SET EXERCISE:
Transcribe all of the material below word for word and leave out its pictures.

**** PROVIDED MATERIAL ****

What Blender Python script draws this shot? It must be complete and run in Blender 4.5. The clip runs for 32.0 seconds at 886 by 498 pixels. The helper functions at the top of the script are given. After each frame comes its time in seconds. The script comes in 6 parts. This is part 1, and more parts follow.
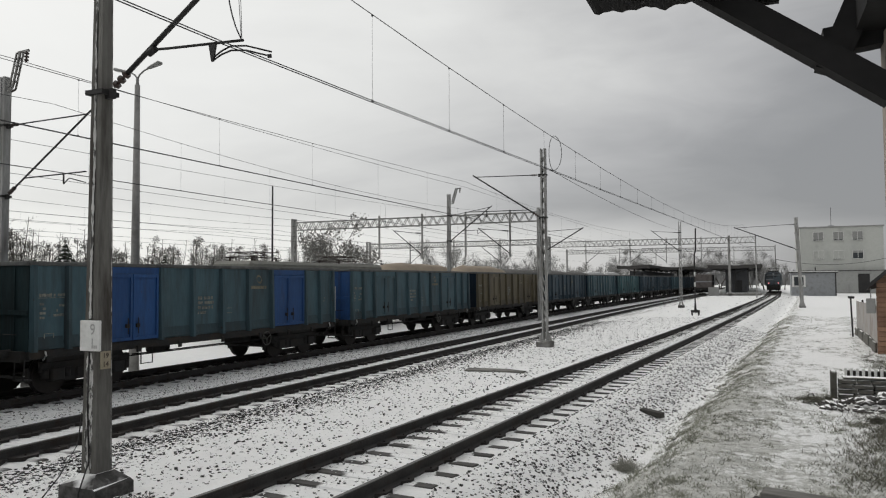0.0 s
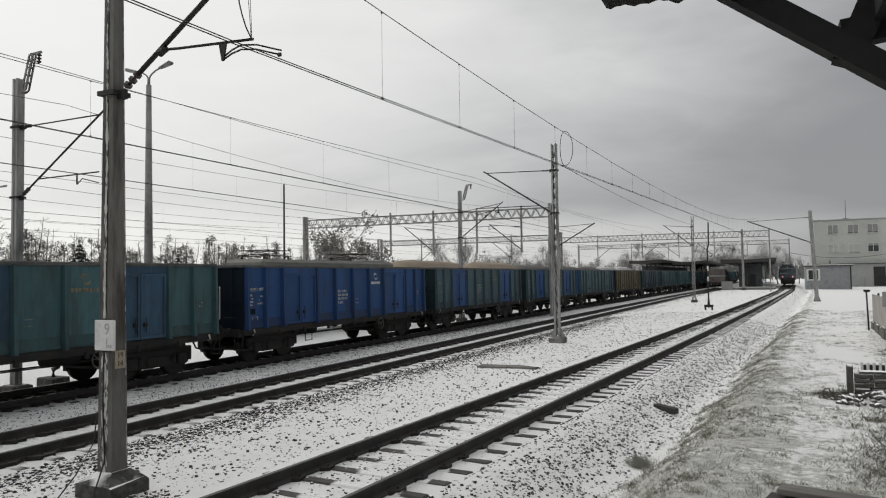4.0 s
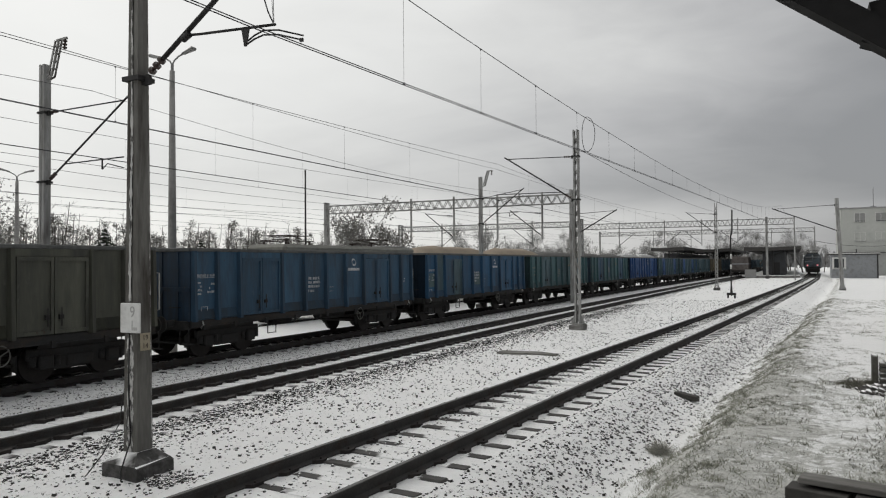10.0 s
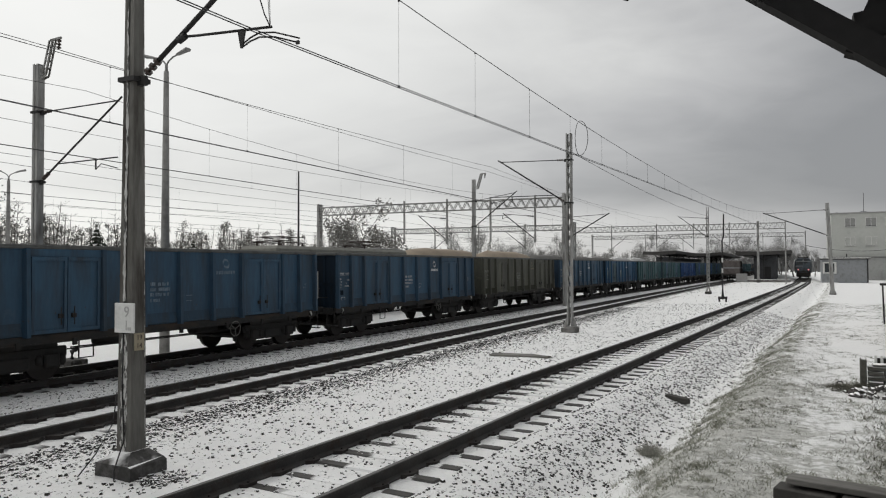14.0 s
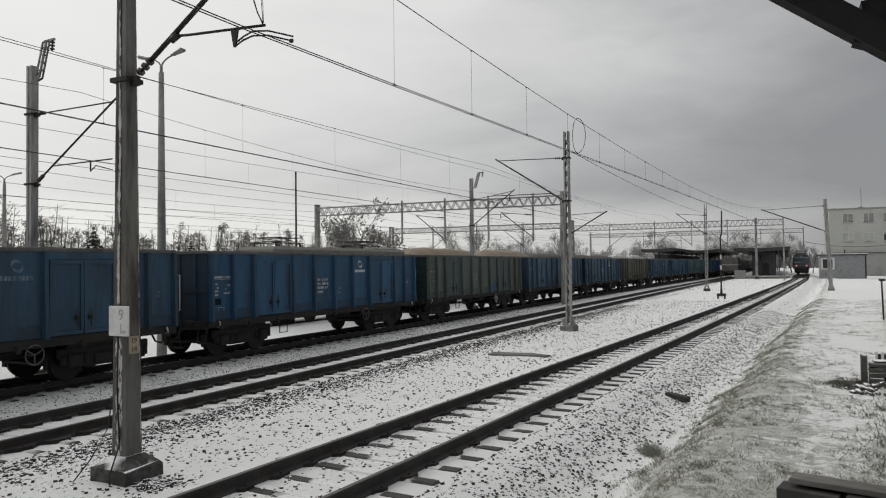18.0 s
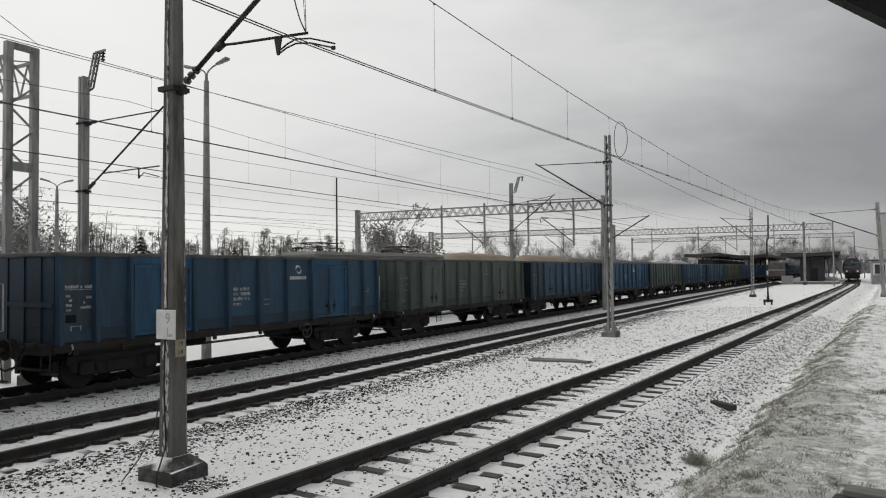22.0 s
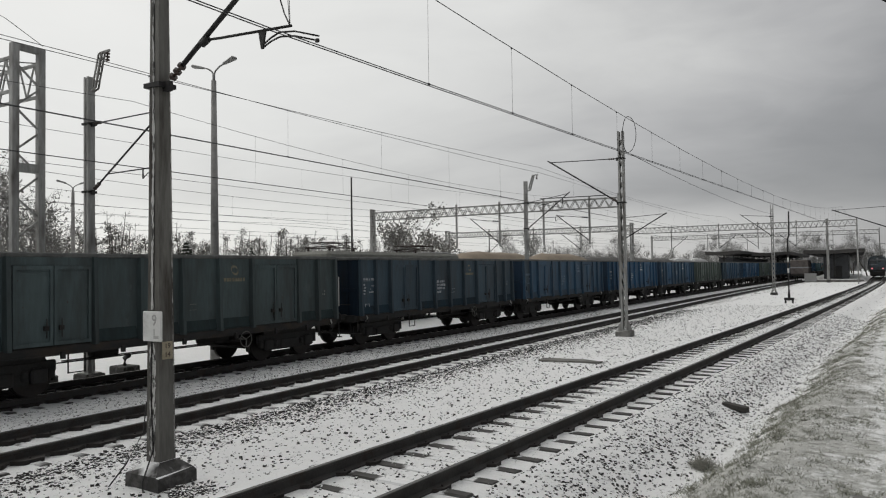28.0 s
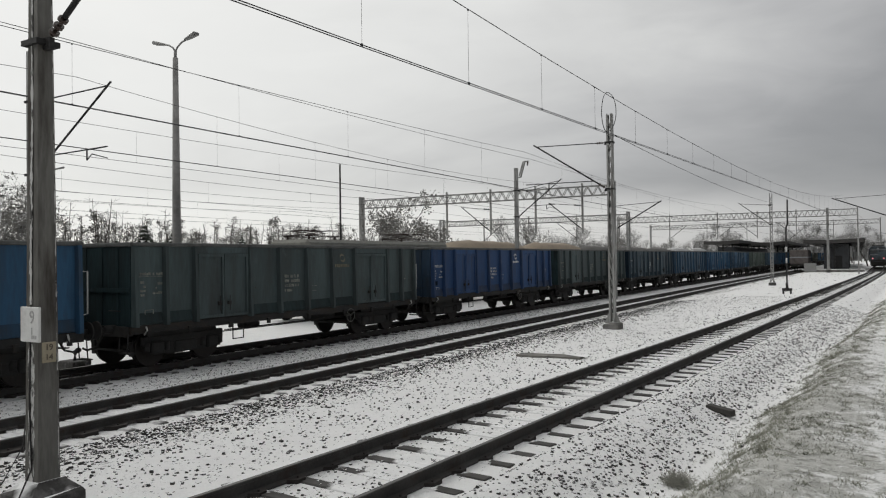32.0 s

****

EXERCISE OUTPUT:
What Blender Python script draws this shot? It must be complete and run in Blender 4.5. The clip runs for 32.0 seconds at 886 by 498 pixels. The helper functions at the top of the script are given. After each frame comes its time in seconds. The script comes in 6 parts. This is part 1, and more parts follow.
0.0 s
4.0 s
10.0 s
14.0 s
18.0 s
22.0 s
28.0 s
32.0 s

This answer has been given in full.